Everything in the cloud has an Identity. More traditional teams are extremely familiar with things like users and groups, but applying this knowledge to the cloud is where the trouble begins. Teams are so focused on these types of Identities, and making their cloud security fit into outdated identity governance models, that they fail to understand that the biggest risk lies elsewhere: machine identities. Machine identities include things like AWS Roles, Azure Service Principles, GCP Service Accounts. They can exist on their own or be assigned to resources, such as VMs and Serverless functions, where each of those becomes its own form of a machine identity. On top of that, you have things like the cloud services themselves. I consistently see organizations that are barely aware of, let alone tracking the Identities in their cloud. More specifically, they are failing to manage their machine identities, from understanding how they work, to where they exist in their cloud and finally, how they are being used. This an alarming thought as it is these types of Identities putting your cloud at risk.
Machine identities are proliferating and are outnumbering human identities quickly. This growth is frightening considering the fact that Identity risks are reported at the bottom of addressed concerns. In sum, machine identities are one of the biggest risks in your cloud, they are growing quickly, yet incongruently, your teams are failing to manage ⅔ of the risks that arise from them.
Read the MITRE® ATT&CK for Cloud Report.
Approximately 10% of the Identities in your cloud have enough permission to delete your cloud. Not only can they delete your cloud, but they can do pretty much anything they want with it. This includes spinning up resources and services, causing costs to skyrocket. It also includes the ability to access all of your data to modify, disrupt, delete, and steal it. Looking at our research we see that the average cloud has approximately 31,000 identities. So, when you do the math, that is approximately 3,100 identities in the cloud that can cause major damage to your business. The scariest part of all of this is that most companies are unaware of this reality. The ones that are aware think using the same identity governance tooling and processes that they do in their data center will secure their cloud. Nothing can be further from the truth.

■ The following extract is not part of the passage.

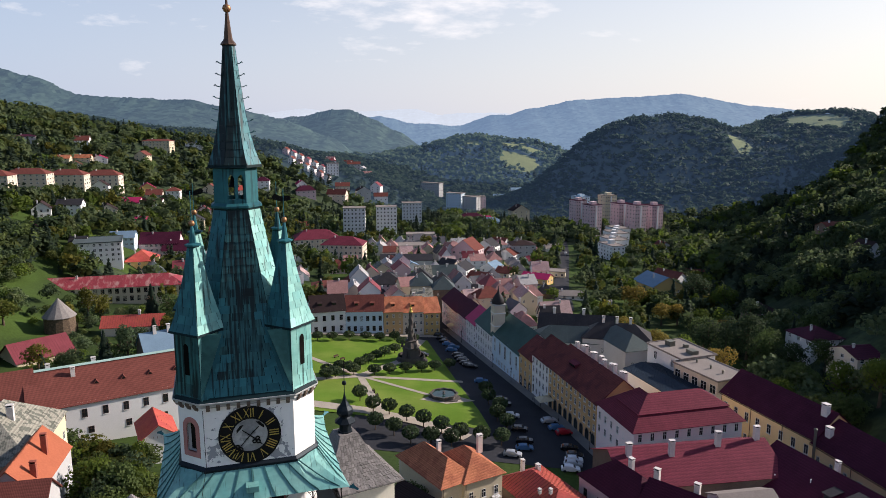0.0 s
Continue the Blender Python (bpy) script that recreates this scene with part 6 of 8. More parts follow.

Identity risk is the single greatest risk you have in your cloud. You likely lack the general ability to inventory all of your Identities, to understand their true end-to-end permissions, and know where, when, and how those identities are being used. On top of that, the number of Identities in your cloud is increasing at an alarming rate and your teams are only able to manage about ⅓ of the ones that they can see. It only takes one over-privileged identity to do major damage in your cloud, and you likely have hundreds, if not thousands of them. I recommend that you rethink the importance, and risks, of Identities in your cloud.
Pioneering Cloud Security
The intention of this essay is to help you, the CISO, succeed in a competitive and shifting landscape by effectively managing future risks to your organization. This change starts with gaining awareness. To recap where many CISOs find themselves today, if you believe your cloud is secure, it is likely not where you think it is. Or, if you are aware of your lack of visibility and control over your cloud, you are feeling frustrated, left behind and even out of place – a Cloud Security Imposter. This is not a matter of capability or individual performance, but a larger systemic problem in the industry. Cloud has eviscerated traditional security controls, and added new unique risks. Now it is time for security professionals to catch up with it.
This essay should help you walk away with several points: you lack visibility across your cloud; the security burden has fallen into the lap of DevOps yet there is a gap in training and knowledge; a majority risks are not being addressed, especially the most pressing ones; and you have a significant number of Identities in your environment that can steal data or delete your cloud. It is my recommendation that your organization takes charge of your security program, putting Identity and data access at the center of it. With the proper visibility and toolset, security can be done better in the cloud than ever before in the on-prem world. For security professionals, sufficient security is not a matter of want, motivation, or desire, but instead a matter of awareness and sufficient remediation and prevention.
Stop risking your reputation and the security of your organization. It is time to be recognized as the cloud pioneer who made your cloud an exceptional showcase of security.